A FICO score is a credit score derived from the credit model developed by Fair Isaac Corporation. The FICO score is the best-known credit score in the United States, and a version of the FICO score calculated by all three of the major credit bureaus from reported information. A higher FICO score indicates better credit, and a FICO score below 600 is considered poor. The most important factor in determining a FICO score is past payment punctuality. The percentage of credit limit used is another critical parameter in the FICO score models, with a penalty for using too much of available credit. These two factors are given a total weight of around two thirds in determining the typical individual's FICO score. Other major FICO score variables include length of credit history and types of credit used. Bankruptcy, foreclosure, court judgments, and tax leins receive a strong FICO score penalty, especially when recent.
Does having a co-borrower improve my chances of finding a loan?
Including a co-borrower on your loan request may or may not affect your ability to qualify for offers. Lenders are required to consider the credit reports, income, assets, debt and other information for all borrowers identified on an application. Before you decide whether or not to include a co-borrower on your loan request, consider your combined financial picture and the credit (FICO score) of those you may list on the application.
What is APR?
When you apply for a mortgage the Federal Truth in Lending Disclosure form will be sent. At the top of the page you will see lots of numbers. Two of those numbers are the Note Rate (the actual rate used to calculate your monthly payments) and the Annual Percentage Rate (APR). The Annual Percentage Rate will most always be slightly higher than the note rate because the APR includes other items associated with obtaining a mortgage.
How do I determine my credit range?
There are many ways to get information on your credit, but not all include a credit score. Every 12 months you can request a free credit report from any of the nationwide consumer credit reporting companies – Equifax, Experian and TransUnion. After you receive the report, you have the opportunity to also purchase a credit score. You may also find other resources to get your credit score, some requiring a credit card and some offering a “free credit score” which may be tied to other offers.

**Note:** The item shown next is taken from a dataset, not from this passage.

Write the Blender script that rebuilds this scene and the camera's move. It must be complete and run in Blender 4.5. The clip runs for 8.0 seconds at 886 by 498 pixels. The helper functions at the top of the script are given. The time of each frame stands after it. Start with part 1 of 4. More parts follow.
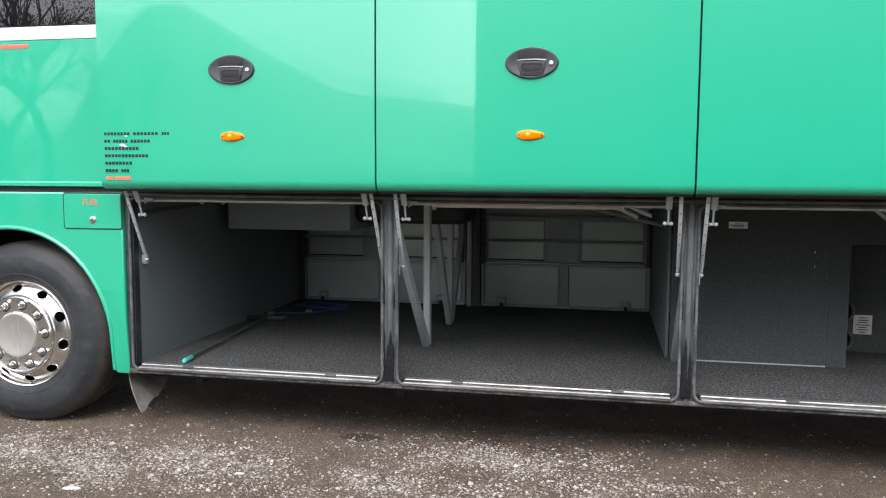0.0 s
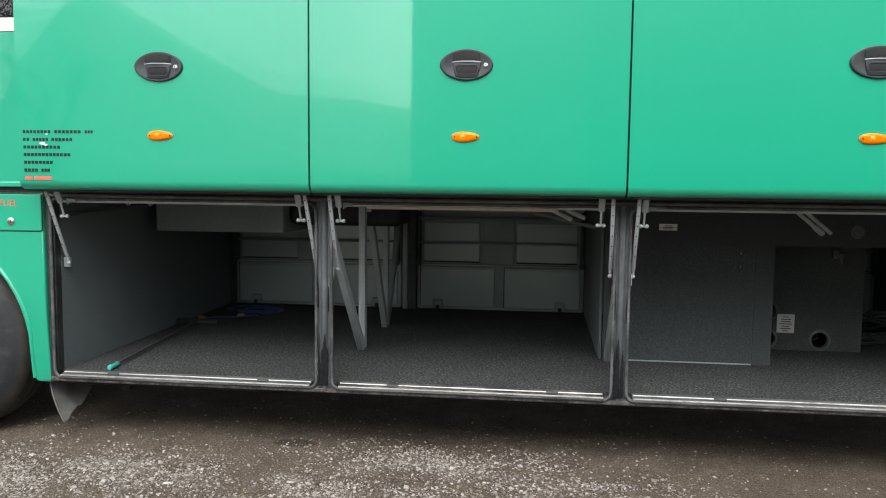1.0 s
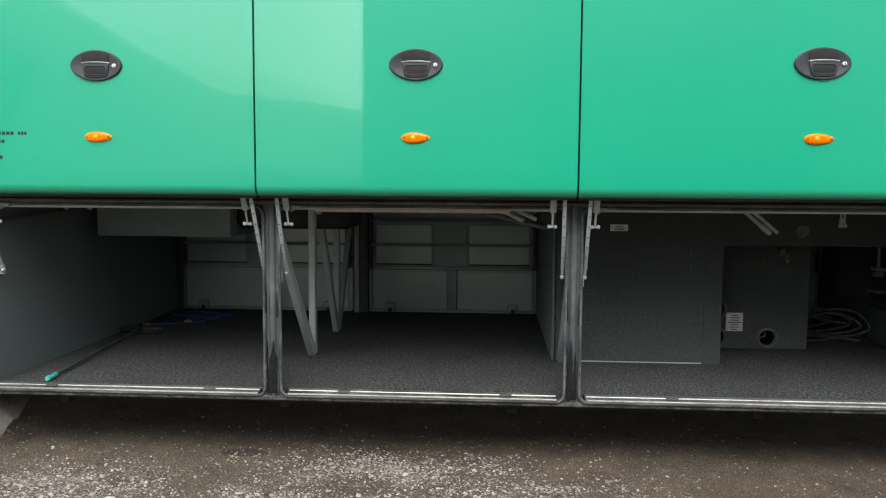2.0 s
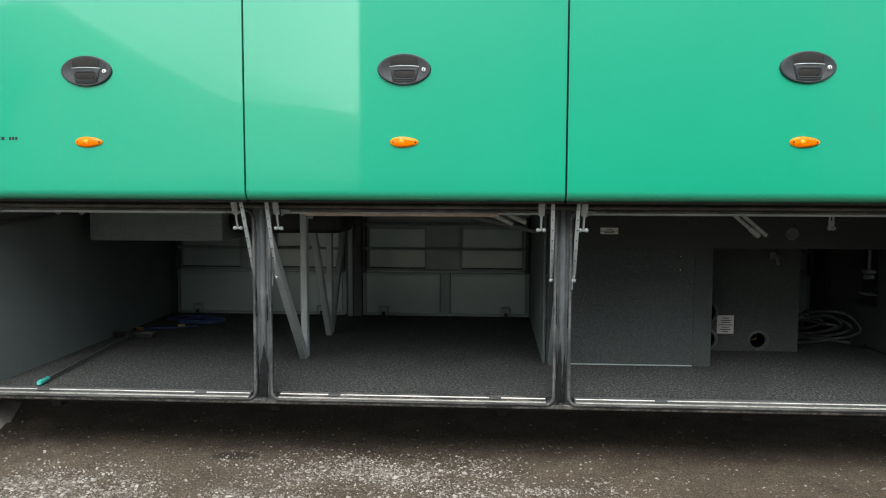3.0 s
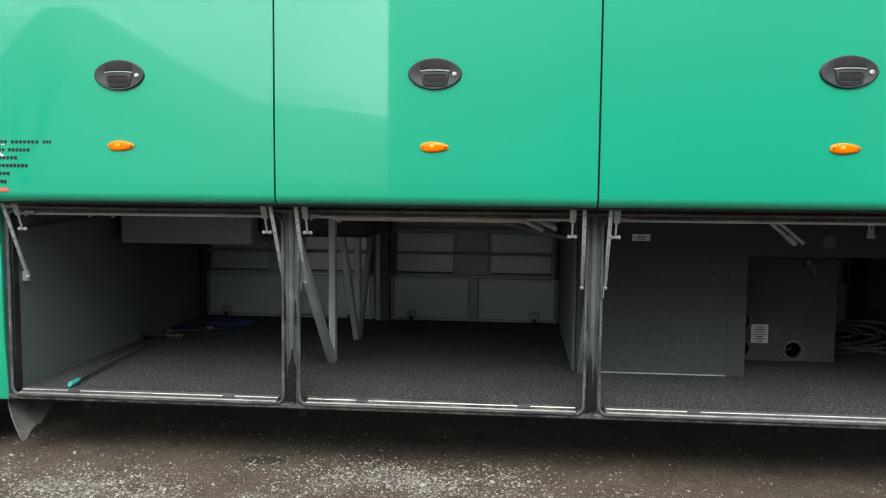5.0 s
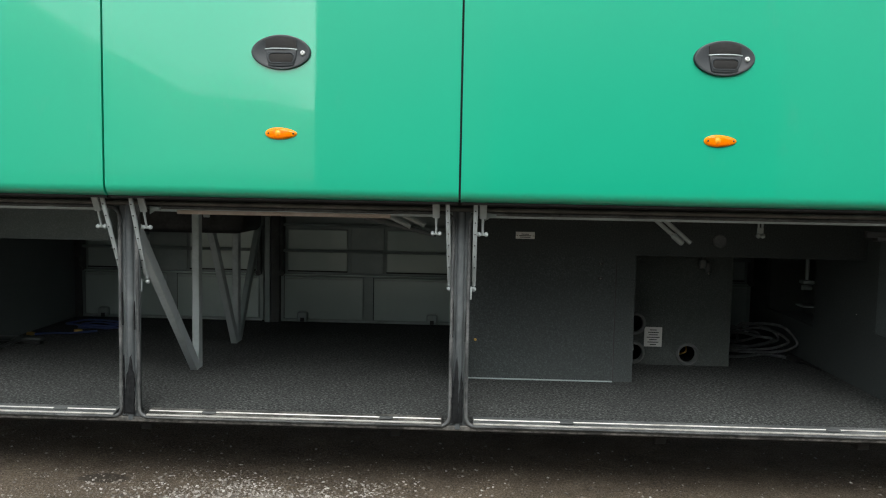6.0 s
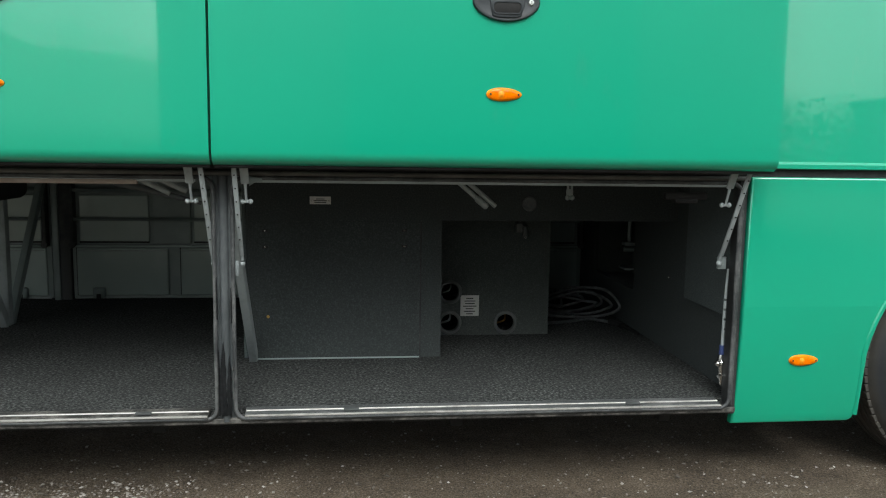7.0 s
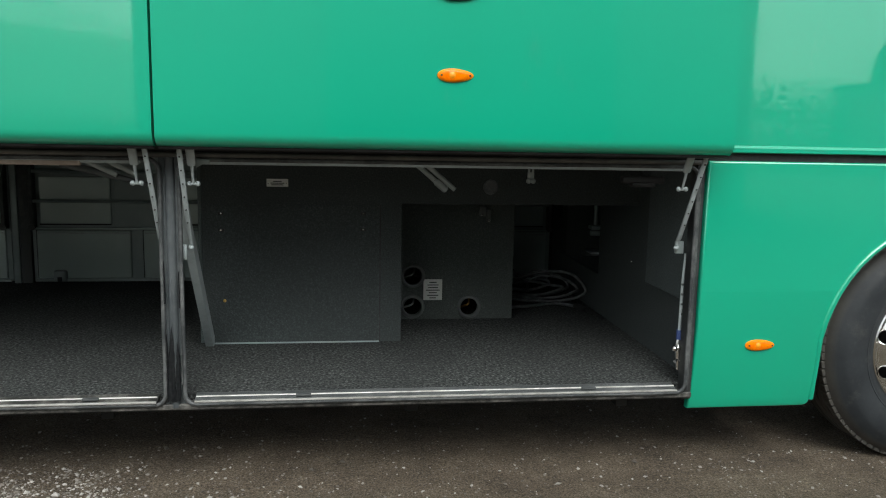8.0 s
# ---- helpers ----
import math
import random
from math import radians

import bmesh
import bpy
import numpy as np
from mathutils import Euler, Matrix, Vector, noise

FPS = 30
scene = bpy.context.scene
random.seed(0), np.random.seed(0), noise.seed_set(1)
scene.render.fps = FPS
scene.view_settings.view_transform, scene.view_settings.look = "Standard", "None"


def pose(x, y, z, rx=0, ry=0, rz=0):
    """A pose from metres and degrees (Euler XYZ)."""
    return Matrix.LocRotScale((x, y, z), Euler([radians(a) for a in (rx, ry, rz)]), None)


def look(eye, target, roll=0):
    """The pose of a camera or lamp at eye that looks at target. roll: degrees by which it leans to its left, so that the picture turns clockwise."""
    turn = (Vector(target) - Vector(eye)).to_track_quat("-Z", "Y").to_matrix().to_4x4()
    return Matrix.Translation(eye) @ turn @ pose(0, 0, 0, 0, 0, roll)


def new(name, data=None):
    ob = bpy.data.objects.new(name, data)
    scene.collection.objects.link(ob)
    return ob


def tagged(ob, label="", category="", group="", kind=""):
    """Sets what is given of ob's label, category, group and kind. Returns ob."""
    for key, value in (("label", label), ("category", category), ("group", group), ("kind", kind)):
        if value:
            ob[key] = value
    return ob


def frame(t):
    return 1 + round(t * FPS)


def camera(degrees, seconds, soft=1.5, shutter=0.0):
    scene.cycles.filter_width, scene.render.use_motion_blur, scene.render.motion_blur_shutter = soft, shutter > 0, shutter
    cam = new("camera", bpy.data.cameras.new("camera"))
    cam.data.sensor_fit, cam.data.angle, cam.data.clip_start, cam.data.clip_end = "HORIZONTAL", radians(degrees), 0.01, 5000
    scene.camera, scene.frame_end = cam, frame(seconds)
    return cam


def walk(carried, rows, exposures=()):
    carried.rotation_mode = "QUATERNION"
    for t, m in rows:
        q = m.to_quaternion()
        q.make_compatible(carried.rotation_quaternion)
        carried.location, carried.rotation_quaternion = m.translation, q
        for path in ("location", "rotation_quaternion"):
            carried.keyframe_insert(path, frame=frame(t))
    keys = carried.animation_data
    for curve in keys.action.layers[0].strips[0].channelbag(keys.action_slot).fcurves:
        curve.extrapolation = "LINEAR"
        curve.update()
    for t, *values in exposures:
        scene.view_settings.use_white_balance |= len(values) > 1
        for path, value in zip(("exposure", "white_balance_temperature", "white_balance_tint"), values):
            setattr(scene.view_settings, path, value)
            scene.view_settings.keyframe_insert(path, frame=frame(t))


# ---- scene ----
# camera: seconds, x, y, z, yaw, pitch, lean to the left
cam = camera(58.4, 8.0, soft=1.1)
ROWS = [
    (0, 2.503, -3.860, 1.417, 11.44, -5.28, 0.32),
    (0.5, 2.494, -3.853, 1.427, 8.42, -5.30, 0.62),
    (1, 2.507, -3.837, 1.414, 6.86, -5.08, 0.62),
    (1.5, 2.482, -3.790, 1.406, 6.12, -5.13, 0.55),
    (2, 2.514, -3.781, 1.413, 3.51, -4.92, 0.36),
    (2.2, 2.527, -3.797, 1.410, 2.33, -4.62, 0.33),
    (3.3, 2.578, -3.795, 1.417, 4.54, -4.64, 0.14),
    (3.5, 2.586, -3.783, 1.420, 5.50, -4.36, 0.12),
    (4, 2.540, -3.811, 1.426, 7.93, -4.77, -0.00),
    (4.5, 2.445, -3.792, 1.448, 8.18, -5.07, 0.00),
    (4.7, 2.457, -3.779, 1.434, 6.31, -4.87, 0.28),
    (5.8, 2.895, -3.549, 1.416, 4.30, -3.98, 0.79),
    (6, 2.937, -3.427, 1.401, 1.81, -4.49, 1.12),
    (6.2, 2.999, -3.311, 1.390, -1.99, -5.51, 1.53),
    (6.5, 3.097, -3.195, 1.409, -5.62, -6.38, 1.21),
    (6.7, 3.261, -3.136, 1.412, -7.15, -7.13, 1.11),
    (7, 3.395, -3.056, 1.409, -6.53, -7.24, 0.89),
    (7.5, 3.487, -3.022, 1.407, -7.63, -7.84, 1.21),
    (8, 3.527, -3.028, 1.410, -7.56, -8.47, 1.17),
]


def heading(x, y, z, yaw, pitch, lean):
    a, p = radians(yaw), radians(pitch)
    ahead = Vector((-math.sin(a) * math.cos(p), math.cos(a) * math.cos(p), math.sin(p)))
    return look((x, y, z), Vector((x, y, z)) + 2 * ahead, lean)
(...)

What is a typical down payment?
Most lenders generally require a down payment of 20%; and if you are unable to contribute 20% towards the purchase price of a house, lenders will require you to pay for private mortgage insurance (PMI). There are a variety of mortgage products which allow a lower down payment. There are also a number of programs to assist first-time homebuyers with their down payment.
What are discount points?
Discount Points are used to "buy" down your interest rate which will lower your payment. A general rule of thumb is that one full Discount Point will lower your fixed interest rate .250% or your adjustable rate .375%.
What is a fixed rate mortgage?
Fixed-rate loans are the most common type of home loan. A fixed rate mortgage usually runs for terms of 15 or 30 years. Applying for a fixed-rate loan means you will have the same monthly payment and the same interest rate over the life of your mortgage.
What is an adjustable rate mortgage?
Adjustable-rate mortgages, or ARMs, generally provide lower initial interest payments than fixed-rates. People who do not plan to stay in their home for very long, or those who may not qualify for a fixed-rate mortgage, may choose an ARM loan. ARMs lack the security of steady payments and buyers need to be prepared for a larger payment after the initial interest rate period. Consumers have some protection on the amount the rate can increase.
What is a FHA Loan?
An FHA loan is a government mortgage that is insured by the Federal Housing Administration (FHA). These loans have been insured by the FHA since the creation of the agency in 1934. Since then, various Housing and Community Development Acts have been passed which have slightly altered the laws regarding FHA loans. FHA loans have been particularly helpful for individuals who otherwise would not have been able to secure a loan from another source due to low income or high risk. The Mortgage Insurance Premium (MIP) fee is a charge to the borrower to secure a loan from FHA. There is a one-time, up-front MIP payment as well as a monthly recurring charge.
What is a definition for the fair market value of a home?
There are numerous definitions but in general the fair market value of a home is the price at which the home passes from a willing seller to a willing buyer. This definition is based on the assumption that both buyer and seller are rational and they have a reasonable knowledge of relevant facts. In short, it is the value a person should expect to receive when selling or buying your home under normal conditions with full disclosure. There are a number of online resources which MAY give you an indication of the value of a home or property but are rarely exact and should not be considered the true market value.
What is a Mortgage Appraisal?
A mortgage appraisal is a written analysis of the estimated value of a property, and is a binding assurance to the lender of a home’s value as prepared by a licensed or authorized appraiser. The appraisal fee is typically paid by the buyer when purchasing or refinancing a home.
How an appraisal is developed or generated?
A real estate appraisal is comprised from information from a wide variety of sources, including the local Multiple Listing Service, local tax assessor records, local real estate professionals, county courthouse records, private “public record” data vendors, interviews with sellers and buyers, appraisal data co-operatives and the appraisers own personal knowledge or office files from previous appraisals. The quality and reliability of each piece of information is considered by the appraiser and based on their experience and knowledge of the local market helps them derive a fair value for the lender and the homeowner.